-- Recorded information --
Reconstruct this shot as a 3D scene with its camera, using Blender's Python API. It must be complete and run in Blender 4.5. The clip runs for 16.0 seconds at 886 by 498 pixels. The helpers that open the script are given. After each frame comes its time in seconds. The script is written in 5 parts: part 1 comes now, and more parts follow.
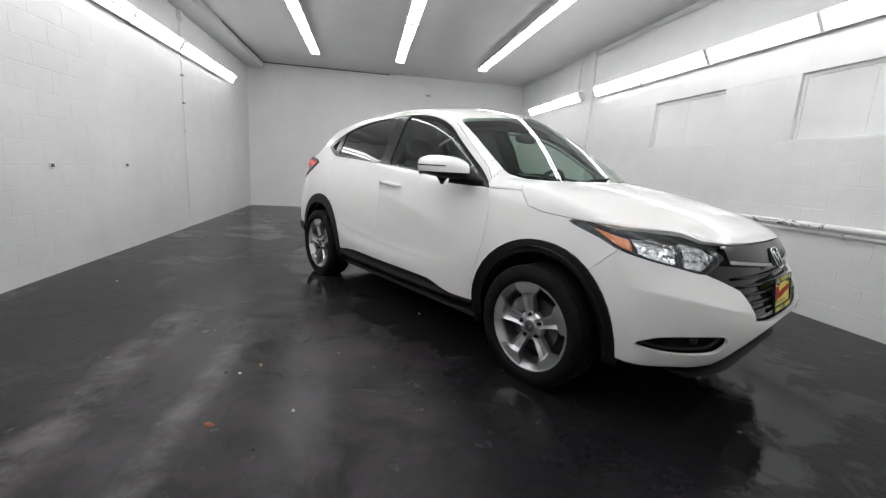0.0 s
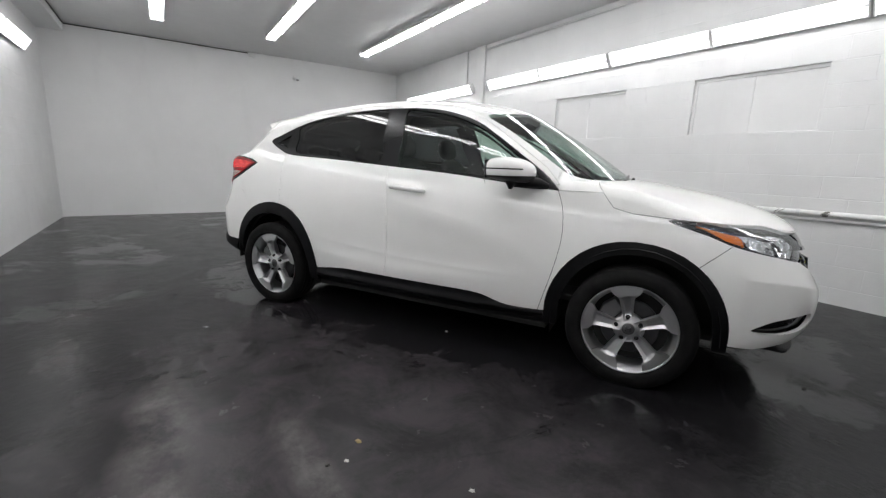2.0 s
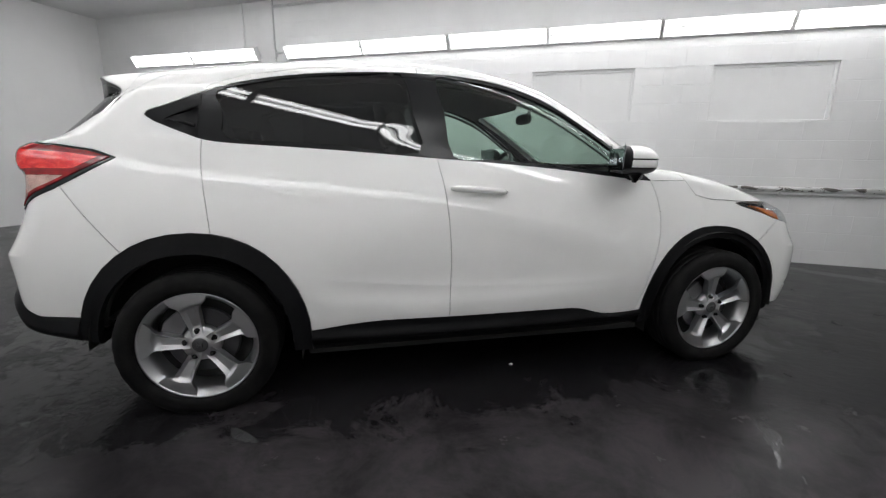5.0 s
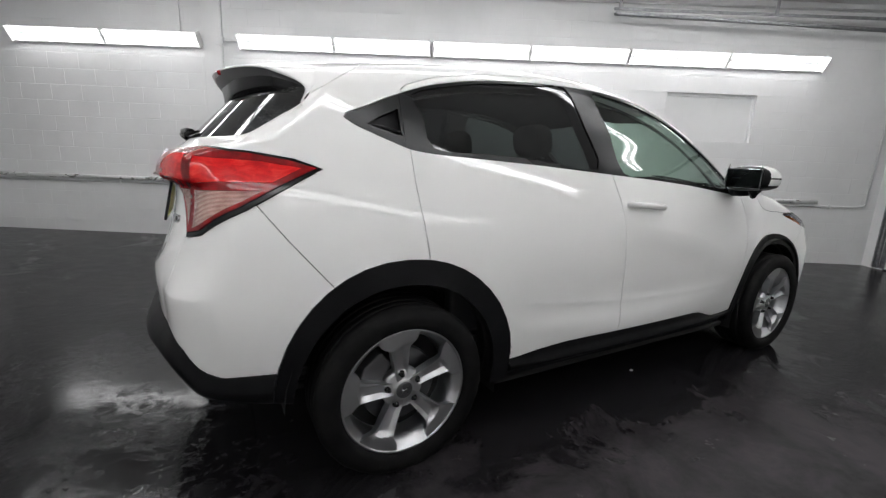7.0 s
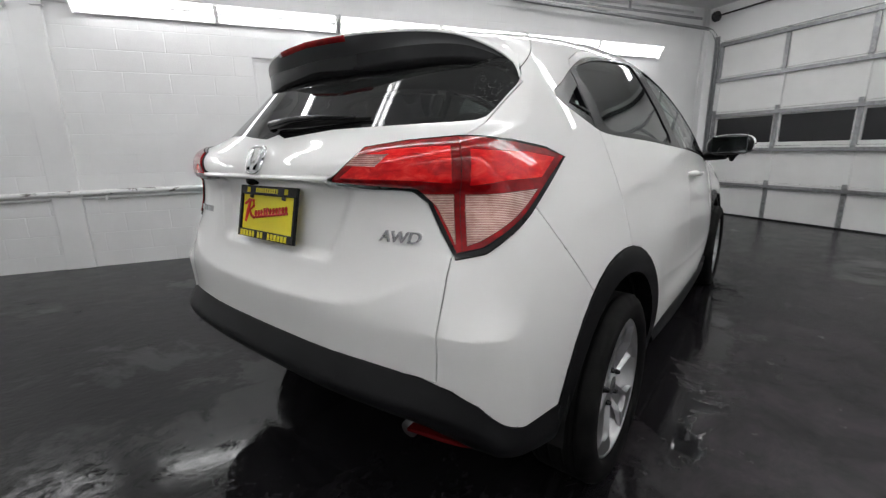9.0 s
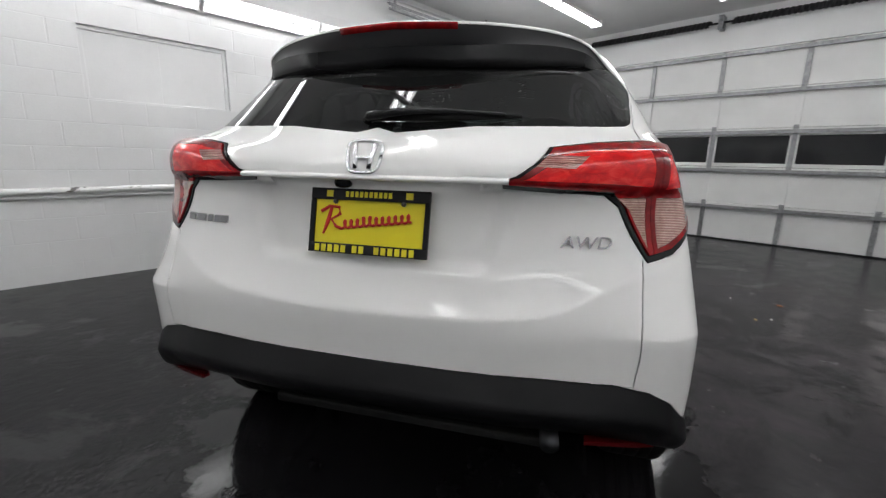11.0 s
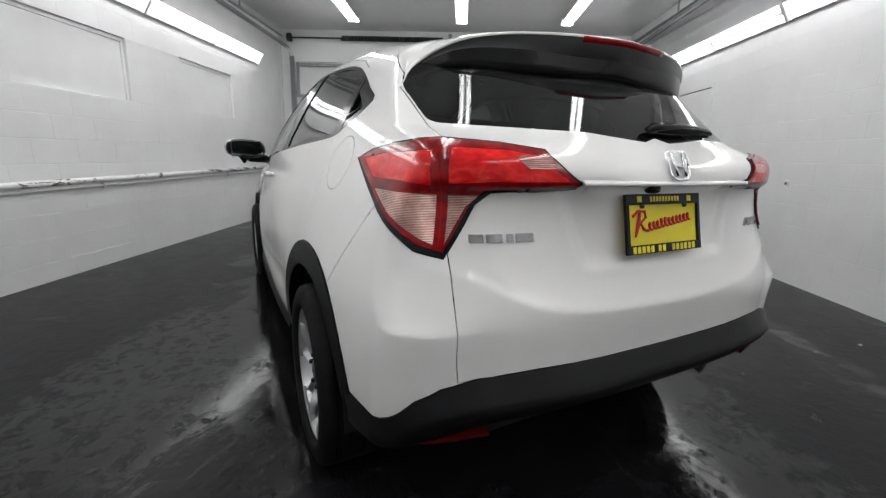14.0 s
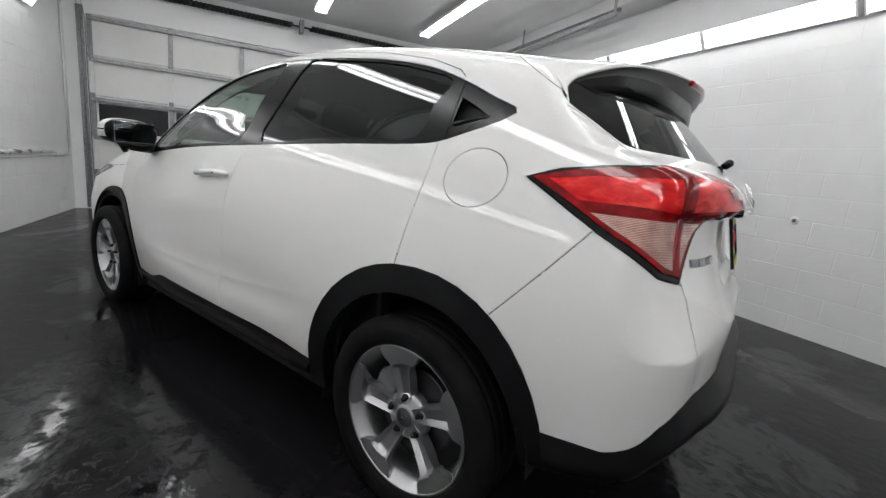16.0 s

-- Prompt --
Make an exact copy of the data above, pictures excluded.

-- Task solution --
Reconstruct this shot as a 3D scene with its camera, using Blender's Python API. It must be complete and run in Blender 4.5. The clip runs for 16.0 seconds at 886 by 498 pixels. The helpers that open the script are given. After each frame comes its time in seconds. The script is written in 5 parts: part 1 comes now, and more parts follow.
0.0 s
2.0 s
5.0 s
7.0 s
9.0 s
11.0 s
14.0 s
16.0 s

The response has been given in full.